The halt for a 10% decline would be one hour if it occurred before 2 p.m., and for 30 minutes if it occurred between 2 and 2:30, but would not halt trading at all after 2:30. The halt for a 20% decline would be two hours if it occurred before 1 p.m., and between 1 p.m. and 2 p.m. for one hour, and close the market for the rest of the day after 2 p.m. If the market declined by 30%, at any time, trading would be halted for the remainder of the day.

Under the previous Rule 80B trigger points (in effect since October 19, 1988) for a market-wide trading halt, a decline of 350 points in the DJIA would halt trading for 30 minutes and a drop of 550 points one hour. These trigger points were hit only once on October 27, 1997, when the DJIA was down 350 at 2:35 p.m. and 550 at 3:30, shutting the market for the remainder of the day.

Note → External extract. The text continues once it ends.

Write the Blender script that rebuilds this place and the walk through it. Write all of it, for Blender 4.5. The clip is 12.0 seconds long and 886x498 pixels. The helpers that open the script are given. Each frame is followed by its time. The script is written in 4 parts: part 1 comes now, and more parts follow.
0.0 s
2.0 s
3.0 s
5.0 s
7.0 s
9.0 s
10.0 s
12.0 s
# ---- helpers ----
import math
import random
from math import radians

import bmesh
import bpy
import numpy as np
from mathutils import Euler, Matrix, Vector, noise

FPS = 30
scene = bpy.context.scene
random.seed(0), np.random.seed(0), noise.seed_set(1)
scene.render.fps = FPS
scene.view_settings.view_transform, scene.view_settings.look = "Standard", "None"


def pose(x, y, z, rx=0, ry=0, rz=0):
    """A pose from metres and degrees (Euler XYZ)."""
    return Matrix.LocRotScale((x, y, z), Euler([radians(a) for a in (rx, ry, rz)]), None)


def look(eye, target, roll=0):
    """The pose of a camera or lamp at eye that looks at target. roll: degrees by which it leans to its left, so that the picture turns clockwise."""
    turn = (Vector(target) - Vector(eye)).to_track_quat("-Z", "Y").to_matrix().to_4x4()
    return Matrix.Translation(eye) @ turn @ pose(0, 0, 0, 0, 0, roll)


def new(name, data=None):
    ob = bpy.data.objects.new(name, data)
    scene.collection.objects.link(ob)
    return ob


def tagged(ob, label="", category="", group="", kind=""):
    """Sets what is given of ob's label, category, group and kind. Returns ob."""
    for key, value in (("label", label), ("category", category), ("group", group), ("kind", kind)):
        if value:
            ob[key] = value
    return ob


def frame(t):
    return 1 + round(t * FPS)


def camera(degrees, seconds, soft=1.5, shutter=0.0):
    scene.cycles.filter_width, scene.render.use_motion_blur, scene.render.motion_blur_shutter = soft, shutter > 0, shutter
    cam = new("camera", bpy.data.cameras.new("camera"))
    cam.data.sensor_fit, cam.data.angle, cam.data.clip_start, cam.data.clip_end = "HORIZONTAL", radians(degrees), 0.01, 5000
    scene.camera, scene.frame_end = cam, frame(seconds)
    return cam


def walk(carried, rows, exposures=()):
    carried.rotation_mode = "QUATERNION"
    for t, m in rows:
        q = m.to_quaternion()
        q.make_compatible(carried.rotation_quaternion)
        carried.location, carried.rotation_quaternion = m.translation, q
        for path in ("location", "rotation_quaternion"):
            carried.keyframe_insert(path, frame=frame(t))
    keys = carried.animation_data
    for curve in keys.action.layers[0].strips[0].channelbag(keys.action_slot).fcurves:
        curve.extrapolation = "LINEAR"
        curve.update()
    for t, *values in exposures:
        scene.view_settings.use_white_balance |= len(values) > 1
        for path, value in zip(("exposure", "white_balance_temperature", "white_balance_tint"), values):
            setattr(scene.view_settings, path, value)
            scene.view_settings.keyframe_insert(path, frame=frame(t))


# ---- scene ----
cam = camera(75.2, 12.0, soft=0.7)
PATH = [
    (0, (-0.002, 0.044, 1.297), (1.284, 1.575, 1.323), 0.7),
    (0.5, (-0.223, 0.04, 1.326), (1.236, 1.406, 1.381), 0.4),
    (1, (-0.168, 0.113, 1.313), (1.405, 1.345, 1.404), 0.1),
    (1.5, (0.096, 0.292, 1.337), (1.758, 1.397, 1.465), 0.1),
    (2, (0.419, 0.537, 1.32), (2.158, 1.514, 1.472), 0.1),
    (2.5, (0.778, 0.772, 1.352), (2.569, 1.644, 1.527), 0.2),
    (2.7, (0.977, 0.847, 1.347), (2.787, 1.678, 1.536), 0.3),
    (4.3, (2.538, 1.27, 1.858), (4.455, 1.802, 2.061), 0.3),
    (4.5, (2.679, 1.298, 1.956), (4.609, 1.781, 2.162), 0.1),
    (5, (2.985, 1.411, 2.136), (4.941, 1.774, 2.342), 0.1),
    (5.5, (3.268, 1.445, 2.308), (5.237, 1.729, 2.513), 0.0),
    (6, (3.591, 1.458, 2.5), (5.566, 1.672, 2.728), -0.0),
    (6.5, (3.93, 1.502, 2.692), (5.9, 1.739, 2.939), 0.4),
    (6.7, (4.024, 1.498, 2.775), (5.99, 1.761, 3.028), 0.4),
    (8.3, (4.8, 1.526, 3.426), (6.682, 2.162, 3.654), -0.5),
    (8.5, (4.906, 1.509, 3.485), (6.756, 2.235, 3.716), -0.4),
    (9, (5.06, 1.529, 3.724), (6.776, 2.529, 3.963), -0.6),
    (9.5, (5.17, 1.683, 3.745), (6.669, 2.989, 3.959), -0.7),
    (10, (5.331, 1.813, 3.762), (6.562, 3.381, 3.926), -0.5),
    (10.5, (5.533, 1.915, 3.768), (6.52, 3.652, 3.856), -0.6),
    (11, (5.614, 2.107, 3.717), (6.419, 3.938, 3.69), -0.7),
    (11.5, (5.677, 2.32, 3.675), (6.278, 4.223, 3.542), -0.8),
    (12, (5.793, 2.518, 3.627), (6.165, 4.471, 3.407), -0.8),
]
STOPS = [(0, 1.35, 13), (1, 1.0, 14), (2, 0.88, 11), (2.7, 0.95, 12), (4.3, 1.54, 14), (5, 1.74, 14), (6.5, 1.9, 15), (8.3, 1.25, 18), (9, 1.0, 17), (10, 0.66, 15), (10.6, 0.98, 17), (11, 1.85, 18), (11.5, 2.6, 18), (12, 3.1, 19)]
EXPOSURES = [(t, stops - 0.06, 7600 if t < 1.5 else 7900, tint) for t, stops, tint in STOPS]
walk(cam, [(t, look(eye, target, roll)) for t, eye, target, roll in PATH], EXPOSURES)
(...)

Currency markets are where the action is with the Euro seeing its biggest move down against the dollar ever. The Pound has had its biggest decline to the dollar ever since floating currencies began. Denmark actually has raised rates from 5 to 5.5% to keep its currency from falling.

The Yen is the only currency rising against the dollar as Japanese investors are absolutely panicked about the unwind of the carry trade.

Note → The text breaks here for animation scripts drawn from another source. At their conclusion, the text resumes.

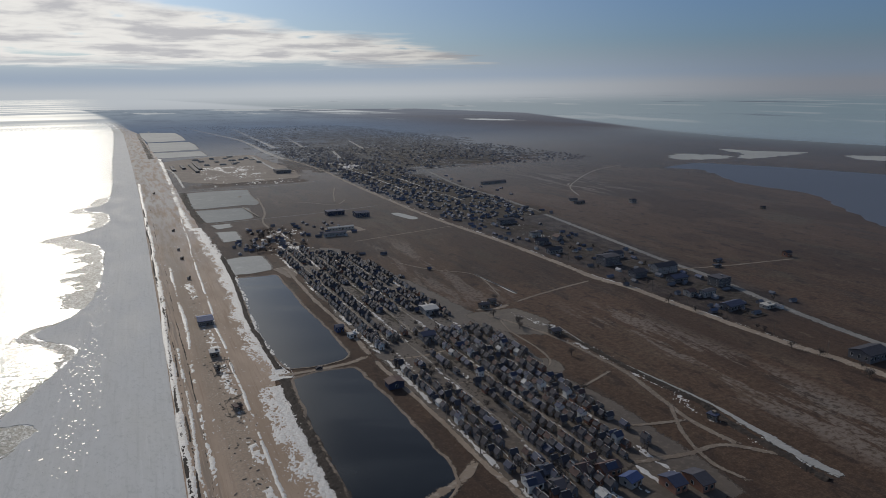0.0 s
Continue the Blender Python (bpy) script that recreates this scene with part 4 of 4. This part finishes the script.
def plots(rng):
    """Every plot of the two blocks: x, y, turn."""
    near = ((128.6, 186, 340, 0.10), (134.8, 184, 318, 0.14), (141.0, 182, 300, 0.16), (150.0, 180, 292, 0.14), (156.0, 184, 292, 0.2), (162.0, 192, 296, 0.28),
            (171.0, 204, 378, 0.10), (177.0, 200, 380, 0.12), (183.0, 206, 378, 0.12), (190.2, 232, 374, 0.10), (196.2, 240, 374, 0.14), (202.0, 318, 372, 0.2),
            (193.5, 200, 232, 0.3), (163.5, 300, 378, 0.2), (152, 304, 340, 0.6), (138.5, 304, 345, 0.5), (157, 352, 378, 0.4))
    upper = [(x, 362 + 1.4 * abs(x - 128) ** 0.8, 652 - 1.2 * max(0.0, x - 150) - 3.0 * max(0.0, x - 182), 0.08 + 0.05 * (k % 3)) for k, x in
             enumerate((128.2, 132.2, 139.4, 143.4, 150.4, 154.2, 161.0, 164.8, 171.8, 175.6, 182.4, 186.2, 192.8))]
    for x, y0, y1, gap in list(near) + upper:
        y = y0
        lo, hi = (4.6, 5.7) if y0 < 350 else (4.2, 5.4)
        while y < y1:
            if rng.random() > gap and not cleared(x, y):
                yield x + rng.gauss(0, 0.5), y + rng.gauss(0, 0.3), rng.gauss(0, 1.6)
            y += rng.uniform(lo, hi)


def simple_house(verts, faces, x, y, l, w, h, rise, turn, z=0.0):
    """Walls and an overhanging gable roof, for the joined far rows."""
    c, s = math.cos(turn), math.sin(turn)
    n = len(verts)
    a, b = l / 2, w / 2
    loc = []
    for px in (-a, a):
        loc += [(px, -b, 0), (px, b, 0), (px, b, h), (px, 0, h + rise), (px, -b, h)]
    for px in (-a - 0.4, a + 0.4):
        loc += [(px, b + 0.4, h - 0.3), (px, 0, h + rise + 0.12), (px, -b - 0.4, h - 0.3)]
    verts.extend((x + px * c - py * s, y + px * s + py * c, z + pz) for px, py, pz in loc)
    wall = [(4, 3, 2, 1, 0), (5, 6, 7, 8, 9), (0, 5, 9, 4), (2, 7, 6, 1)]
    roof = [(10, 11, 14, 13), (11, 12, 15, 14)]
    faces.append(([tuple(n + i for i in f) for f in wall], [tuple(n + i for i in f) for f in roof]))


def joined_houses(name, label, spots, mats):
    verts, groups = [], []
    for spot in spots:
        simple_house(verts, groups, *spot)
    faces, index = [], []
    rng = random.Random(len(spots))
    for wall, roof in groups:
        k = rng.choices(range(len(mats)), [m[2] for m in mats])[0]
        faces += wall + roof
        index += [2 * k] * len(wall) + [2 * k + 1] * len(roof)
    me = bpy.data.meshes.new(name)
    me.from_pydata(verts, [], faces)
    for wall, roof, _ in mats:
        me.materials.append(MATS[wall])
        me.materials.append(MATS[roof])
    me.polygons.foreach_set("material_index", index)
    tagged(new(name, me), label, "houses", kind="stuff")


HOUSE_MATS = (("wall_dark", "roof_slate", 14), ("wall_dark", "roof_blue", 3), ("wall_grey", "roof_weathered", 4), ("wall_brick", "roof_slate", 3), ("wall_white", "roof_slate", 1.6), ("wall_dark", "roof_weathered", 5), ("wall_plaster", "roof_brown", 1.2))


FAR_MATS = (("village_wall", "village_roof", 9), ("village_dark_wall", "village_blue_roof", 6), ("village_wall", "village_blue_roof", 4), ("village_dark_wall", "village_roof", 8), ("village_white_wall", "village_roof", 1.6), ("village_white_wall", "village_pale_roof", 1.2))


LANES = np.concatenate([smooth_line(points, 6.0) for name, points, width, mat, label in ROADS if points[0][1] > 560 or points[-1][1] > 560])


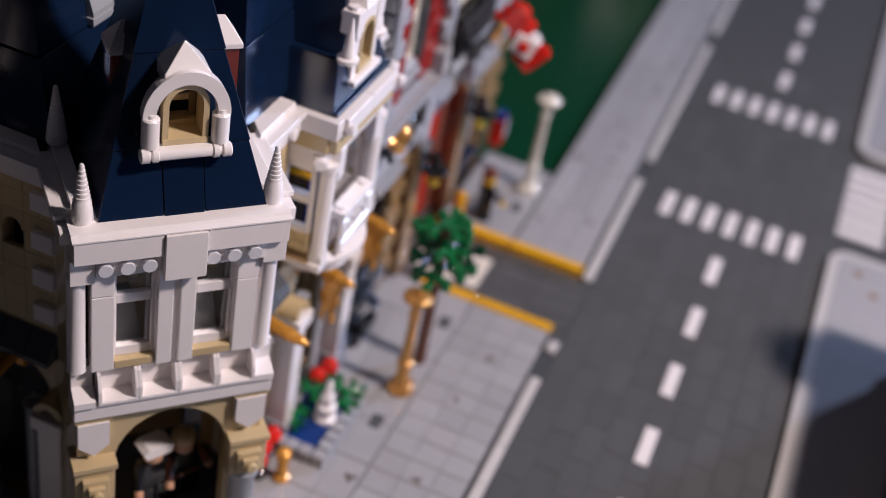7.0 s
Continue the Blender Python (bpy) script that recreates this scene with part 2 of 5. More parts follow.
def pave_tiles(x0, x1, y0, y1, dx, dy):
    y = y0
    while y < y1 - 0.01:
        x = x0
        while x < x1 - 0.01:
            a, b = max(x, x0), min(x + dx, x1)
            e = min(y + dy, y1)
            if b - a > 0.3:
                t = piece("tile", pave, a + 0.012, b - 0.012, y + 0.012, e - 0.012, -0.12, 0.0, PAVE_GREY, 0.085)
                t.location.z += rng.uniform(-0.012, 0.010) * U
            x += dx
        y += dy


pave_tiles(0.2, 6.55, -13.0, 59.0, 2.117, 8.0)
pave_tiles(-6.6, -0.04, -13.0, -0.9, 2.187, 4.0)
pave_tiles(0.04, 6.55, -66.4, -22.4, 2.17, 2.0)
pave_tiles(-7.2, -0.04, -58.4, -22.4, 2.387, 4.0)
part("pavement_skin", box(0.2, 6.55, 59, 198, -0.12, 0, bevel=0), PAVE_GREY, pave)
part("pavement_skin", box(-60, -7.25, -66.4, -56, -0.12, 0, bevel=0), PAVE_GREY, pave)
part("pavement_skin", box(-7.25, -0.04, -66.4, -58.4, -0.12, 0, bevel=0), PAVE_GREY, pave)
part("pavement_skin", box(-6, -0.04, 48.2, 198, -0.12, 0, bevel=0), PAVE_GREY, pave)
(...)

The latest I heard at 809AM ET was that the dollar strength had declined approximately 1 big figure against Sterling and Euro and had risen 1 big figure against the Yen. We are seeing HUGE bid -ask spreads in currency markets. This speaks to the volatility and fear.

Other currencies looking weak include the Polish, South African and Hungarian.

Treasuries are being seen as a safe-haven and the 30-year is now at its lowest ever since it began to be issued in 1977. The 10-year is up 1 and a half points and the yield is now 3.50% signaling deflation.

Commodity markets are getting crushed with oil, gold, agricultural commodities all falling. Brent crude is down 7%. Now WTI crude is down below $64 despite OPEC production cuts of 1.5 million barrels. I had said in private conversations that I was a buyer at below $64-65, but the price action speaks to free fall and I wouldn’t buy until selling pressure subsides. All energy markets are in free fall suggesting an expected collapse in energy demand from a deep, deep global recession.

The UK released GDP stats and the news was negative. They are in recession.

AIG has said that they need more money. This should impress upon people that much more money will be needed to bailout the financial sector.

Now, recently there has been a lot of talk about hedge fund redemptions with an expected tsunami coming by December 1st. Given these moves, I would anticipate much of the panic we are seeing is hedge-fund related. I can only imagine that this reinforces the sense that deregulation and lack of regulation is responsible for much of the problem we are witnessing.

Treasury Secretary Paulson is looking to take a stake in a number of regionals. Plans to be released today.

The New York Times debt is now lowered to junk status and Gannett has seen a 30%+ decline in earnings as ad revenue is getting killed.